NEW YORK (Reuters) - Merrill Lynch & Co Inc MER.N reported on Wednesday the biggest quarterly loss in its history after writing down $8.4 billion, mostly from bad investments related to risky subprime mortgages.
“The bottom line is we got it wrong by being overexposed to subprime,” Merrill Lynch Chairman and Chief Executive Stan O’Neal said on a conference call. “And we suffered as a result of an unprecedented liquidity squeeze and deterioration in that market. No one, no one is more disappointed than I am in that result.”
Merrill was the only big Wall Street firm to post a third-quarter loss. And its write-downs, before hedges, were bigger than the combined $3.6 billion in write-downs and charges recorded by rivals Goldman Sachs Group Inc GS.N, Bear Stearns Cos Inc BSC.N, Morgan Stanley MS.N and Lehman Brothers Holdings Inc LEH.N.
“This is a bloodbath for certain. It speaks very poorly to Merrill’s risk management practices,” said Bill Fitzpatrick, an analyst at JohnsonFamily Funds in Racine, Wisconsin, which invests $1.8 billion but does not own Merrill shares.
“Clearly, heads are going to roll, and I wouldn’t be surprised to see meaningful near-term layoffs,” he said.
The size of Merrill’s write-down was significantly higher than the $5.5 billion it forecast earlier this month.
Merrill Lynch shares closed at a two-year low, down 5.8 percent at $63.22 on the New York Stock Exchange. All three major credit rating agencies cut their ratings on Merrill Lynch, with Standard & Poor’s calling the company’s loss “startling.”

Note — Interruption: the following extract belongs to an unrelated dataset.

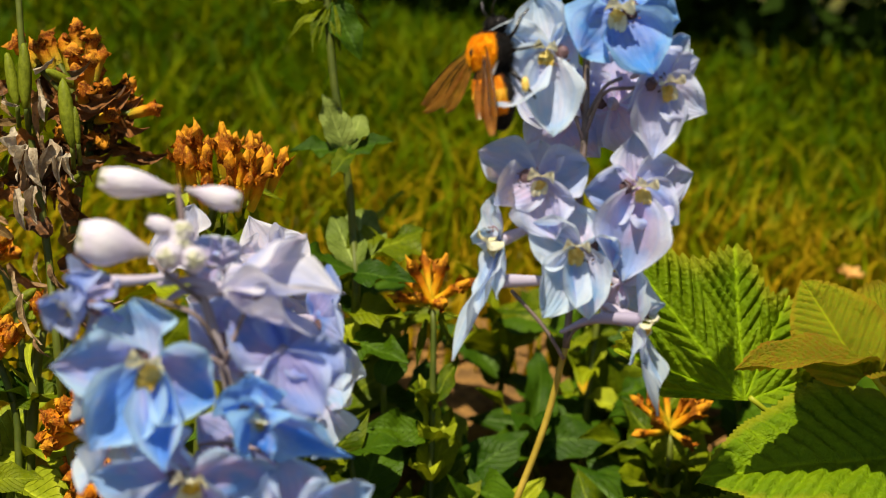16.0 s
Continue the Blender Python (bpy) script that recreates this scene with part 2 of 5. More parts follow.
def ground_material():
    m = Mat("lawn_soil")
    c = m.node("ShaderNodeTexCoord").outputs["Object"]
    y = m.node("ShaderNodeSeparateXYZ", i0=c).outputs[1]
    n = m.noise(160, 6)
    big = m.noise(18, 3)
    soil = m.ramp(n, [(0.3, (0.08, 0.040, 0.010)), (0.7, (0.36, 0.18, 0.042))])
    turf = m.ramp(m.math("ADD", m.math("MULTIPLY", n, 0.5), m.math("MULTIPLY", big, 0.5)), [(0.35, (0.04, 0.06, 0.003)), (0.65, (0.16, 0.13, 0.008))])
    edge = m.math("ADD", m.math("SUBTRACT", y, m.math("MULTIPLY", m.ramp(m.node("ShaderNodeSeparateXYZ", i0=c).outputs[0], [(0.0, (1, 1, 1)), (0.02, (0, 0, 0))]), -0.11)), m.math("MULTIPLY", m.math("SUBTRACT", big, 0.5), 0.12))
    x = m.node("ShaderNodeSeparateXYZ", i0=c).outputs[0]
    out = m.math("MAXIMUM", m.math("ADD", edge, 0.0), m.math("MAXIMUM", m.math("SUBTRACT", m.math("ABSOLUTE", x), 0.5), m.math("SUBTRACT", 0.35, y)))
    col = m.mix(m.ramp(out, [(0.50, (0, 0, 0)), (0.56, (1, 1, 1))]), soil, turf)
    return m.done(col, 0.9, n, 1.0, 0.004)


GROUND = ground_material()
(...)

The stock is down 32 percent while the Amex Securities Broker Dealer Index .XBD is off 5.6 percent.
Merrill Lynch’s third-quarter net loss was $2.3 billion, or $2.85 a share, from continuing operations, compared with a profit of $3 billion, or $3.14 a share, a year earlier.

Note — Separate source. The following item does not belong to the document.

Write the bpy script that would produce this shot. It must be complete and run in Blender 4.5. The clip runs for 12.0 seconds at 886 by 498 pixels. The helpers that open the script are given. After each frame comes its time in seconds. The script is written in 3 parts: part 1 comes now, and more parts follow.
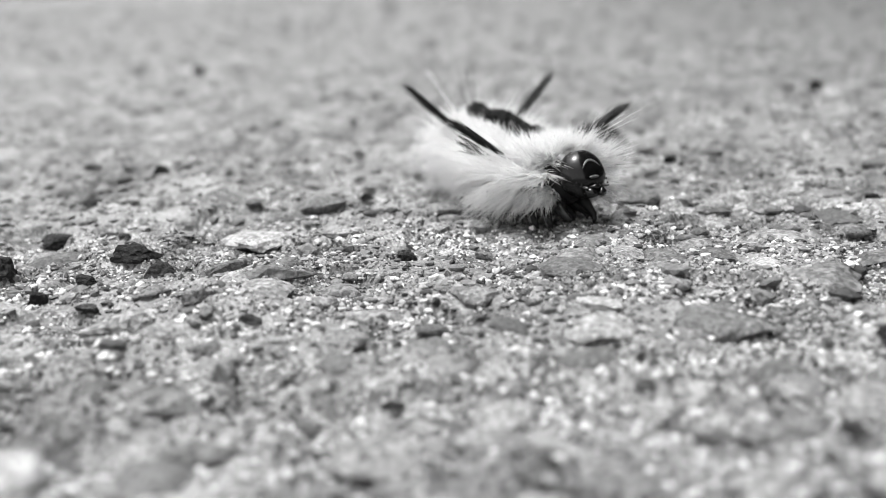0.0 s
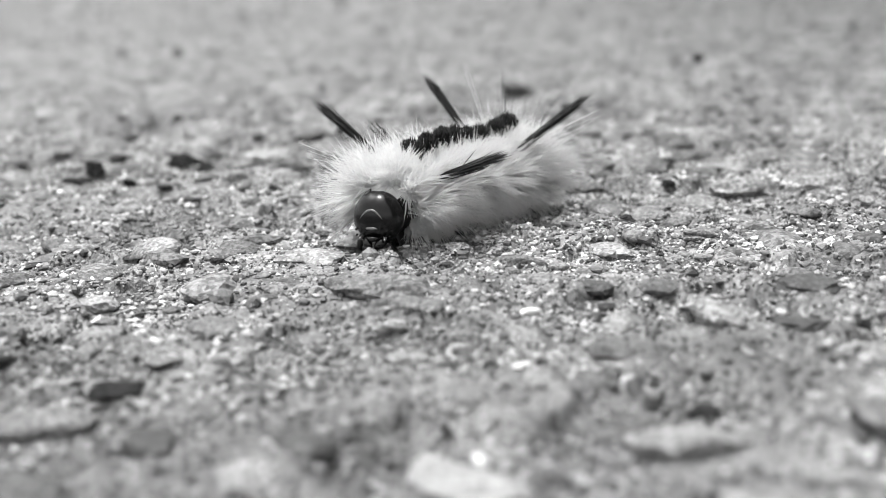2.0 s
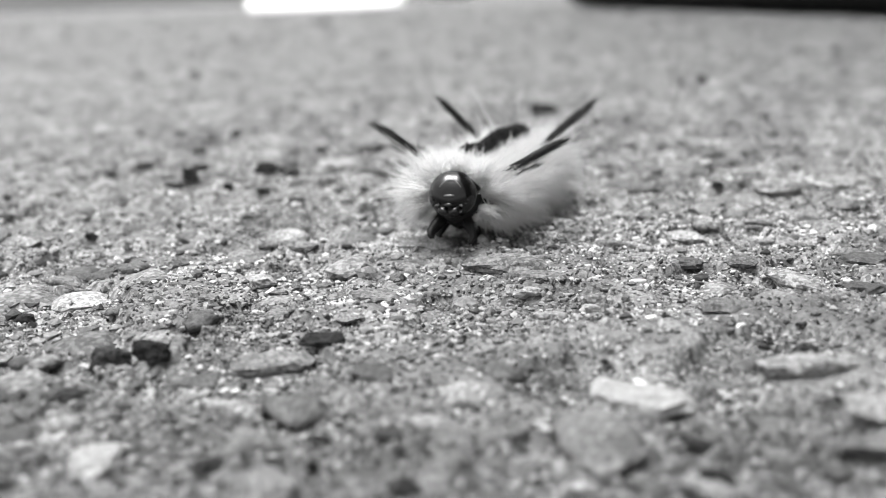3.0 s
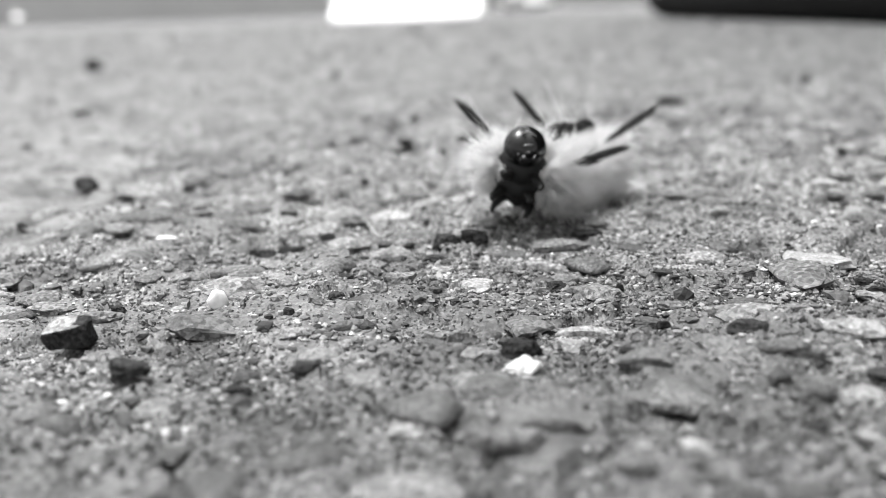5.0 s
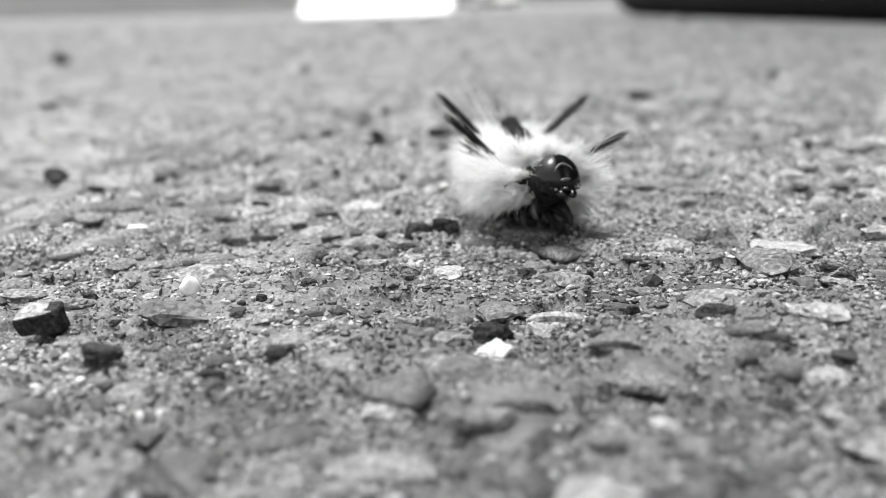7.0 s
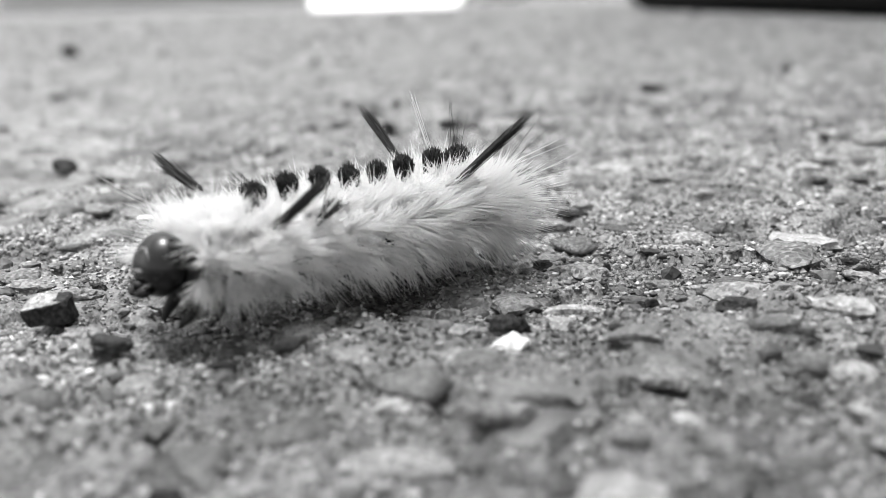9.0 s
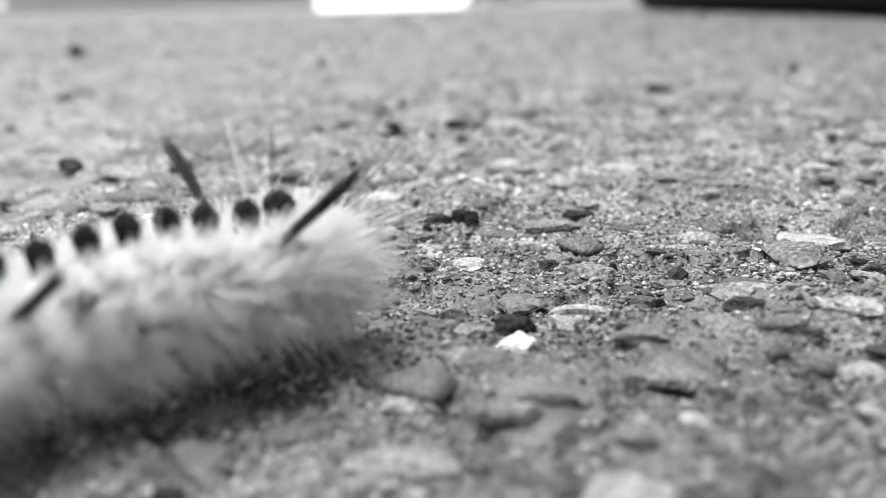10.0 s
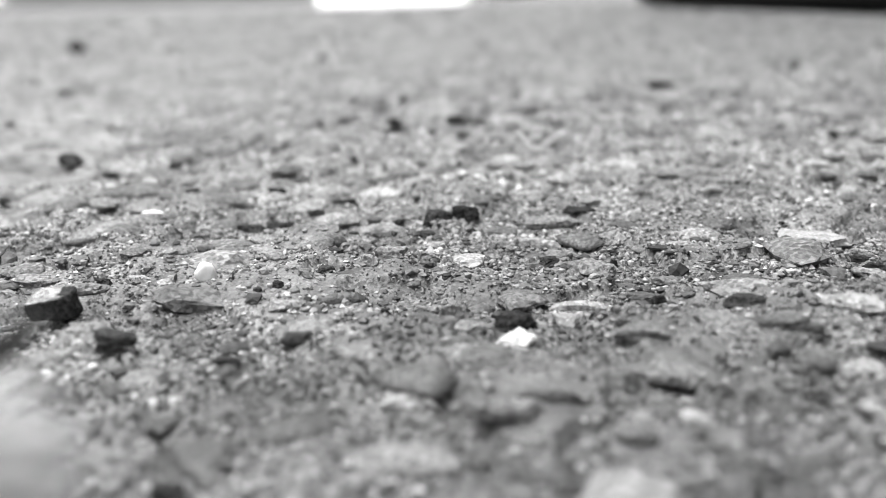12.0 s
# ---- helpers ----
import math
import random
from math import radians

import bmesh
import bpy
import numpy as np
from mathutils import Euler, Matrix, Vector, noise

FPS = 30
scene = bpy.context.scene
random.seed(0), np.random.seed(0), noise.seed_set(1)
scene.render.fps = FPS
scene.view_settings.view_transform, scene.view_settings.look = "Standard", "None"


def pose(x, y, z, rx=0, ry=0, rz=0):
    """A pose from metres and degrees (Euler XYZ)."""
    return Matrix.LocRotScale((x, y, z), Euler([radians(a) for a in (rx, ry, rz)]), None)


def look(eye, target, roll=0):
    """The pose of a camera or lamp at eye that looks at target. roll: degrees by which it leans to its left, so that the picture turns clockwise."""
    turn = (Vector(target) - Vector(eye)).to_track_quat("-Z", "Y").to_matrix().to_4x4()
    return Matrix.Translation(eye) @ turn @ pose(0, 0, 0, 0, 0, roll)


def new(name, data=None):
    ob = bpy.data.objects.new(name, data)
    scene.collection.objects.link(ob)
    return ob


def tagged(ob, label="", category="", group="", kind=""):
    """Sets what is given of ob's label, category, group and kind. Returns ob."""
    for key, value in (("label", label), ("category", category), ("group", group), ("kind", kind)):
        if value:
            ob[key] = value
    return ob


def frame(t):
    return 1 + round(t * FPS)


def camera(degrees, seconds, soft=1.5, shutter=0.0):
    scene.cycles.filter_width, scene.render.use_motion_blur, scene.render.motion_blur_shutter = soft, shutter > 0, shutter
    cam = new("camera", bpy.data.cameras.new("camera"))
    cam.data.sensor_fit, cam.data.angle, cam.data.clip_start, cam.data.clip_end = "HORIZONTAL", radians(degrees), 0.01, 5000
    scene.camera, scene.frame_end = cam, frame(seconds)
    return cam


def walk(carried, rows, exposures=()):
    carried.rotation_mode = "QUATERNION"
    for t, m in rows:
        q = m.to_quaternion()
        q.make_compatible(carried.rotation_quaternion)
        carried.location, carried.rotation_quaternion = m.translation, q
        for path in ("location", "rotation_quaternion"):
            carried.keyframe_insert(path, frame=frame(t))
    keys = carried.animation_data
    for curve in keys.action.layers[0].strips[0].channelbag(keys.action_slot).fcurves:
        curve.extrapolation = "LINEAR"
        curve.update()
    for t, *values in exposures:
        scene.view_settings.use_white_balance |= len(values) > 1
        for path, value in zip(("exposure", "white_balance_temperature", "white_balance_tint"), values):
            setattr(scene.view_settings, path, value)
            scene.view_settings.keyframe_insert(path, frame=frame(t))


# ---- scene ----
# All plans below are written in centimetres and laid into the world by CM.
CM = 0.01

# ---- camera ----
cam = camera(43.9, 12.0, 0.85)
cam.data.dof.use_dof = True
cam.data.dof.focus_distance = 7.6 * CM
cam.data.dof.aperture_fstop = 37.0

# seconds, eye, aim, lean (cm)
PATH = [
    (0, (2.022, 4.610, 1.948), (0.986, 14.265, -0.441), -2.37),
    (0.5, (2.835, 3.991, 1.943), (1.846, 13.660, -0.408), -2.37),
    (1, (3.301, 2.823, 1.916), (2.533, 12.495, -0.504), -2.36),
    (1.5, (3.175, 1.985, 1.967), (2.414, 11.665, -0.424), -2.10),
    (2, (2.335, 0.837, 1.940), (1.747, 10.511, -0.524), -2.37),
    (2.5, (1.538, 0.034, 1.938), (1.123, 9.735, -0.452), -2.34),
    (3, (1.349, -0.460, 1.990), (1.045, 9.277, -0.268), -2.15),
    (3.5, (1.174, -1.409, 1.938), (0.775, 8.312, -0.373), -2.09),
    (3.7, (1.089, -2.052, 2.006), (0.617, 7.641, -0.406), -2.20),
    (5.3, (-0.008, -3.641, 1.942), (-0.960, 6.087, -0.171), -2.10),
    (5.5, (0.005, -3.640, 1.924), (-0.886, 6.089, -0.208), -2.11),
    (6, (0.015, -3.650, 1.917), (-0.836, 6.075, -0.251), -2.09),
    (6.5, (0.040, -3.614, 1.881), (-0.772, 6.103, -0.340), -2.17),
    (7, (0.059, -3.702, 1.915), (-0.594, 6.036, -0.262), -1.78),
    (7.2, (0.001, -3.616, 1.859), (-0.684, 6.114, -0.346), -1.63),
    (9, (0.006, -3.583, 1.866), (-0.721, 6.140, -0.356), -1.67),
    (9.5, (-0.001, -3.590, 1.859), (-0.735, 6.134, -0.355), -1.59),
    (10, (0.005, -3.558, 1.851), (-0.775, 6.163, -0.363), -1.63),
    (10.5, (-0.006, -3.566, 1.857), (-0.800, 6.147, -0.385), -1.67),
    (11, (0.007, -3.550, 1.845), (-0.777, 6.159, -0.416), -1.67),
    (11.5, (-0.000, -3.559, 1.841), (-0.788, 6.159, -0.381), -1.61),
    (12, (0.007, -3.541, 1.846), (-0.780, 6.171, -0.401), -1.58),
]
walk(cam, [(t, look([v * CM for v in eye], [v * CM for v in aim], lean)) for t, eye, aim, lean in PATH], [(0, 1.56), (3.7, 1.56), (5.3, 1.65), (12, 1.66)])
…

“There’s not much to like about this performance,” Credit Suisse analyst Susan Roth Katzke said in a research note.
More write-downs could be coming if the world’s largest brokerage further cuts the value of its remaining $20.9 billion exposure to collateralized loan obligations and subprime mortgages. O’Neal said the company was still working to resolve the impact of loans to people with weak credit.
“I’m not going to talk around the fact that there was some mistakes that were made,” O’Neal said. “I am accountable for the mistakes as I am accountable for the performance of the firm overall, and my job, our job, the leadership team’s job is to address where we went wrong.”
After reexamining its positions on collateralized debt obligations, it used more conservative assumptions for valuing those assets. That led to the bigger-than-expected $7.9 billion write-down on CDOs and subprime mortgages.
Merrill also had a $463 million write-down, after fees, on commitments that include loans for corporate takeovers.
O’Neal cited continued uncertainty in the market for subprime mortgages as defaults on those loans continue to rise and sap the strength of the U.S. economy.
Camilla Petersen, an analyst who covers financial stocks for Atlantic Equities in London, called the losses in Merrill’s fixed-income portfolio “pretty spectacular.”
“I think it shows two things: sloppy risk management and very aggressive risk taking,” Petersen said. “They’ve tried to diversify away from their core strengths, which are equities, investment banking and wealth management, all of which did very well during the quarter.”
She said Merrill has a track record of going into businesses in a big way and then having to retrench.
“Merrill did that with energy -- entered the business and exited and now has gone back in,” she said, citing one example.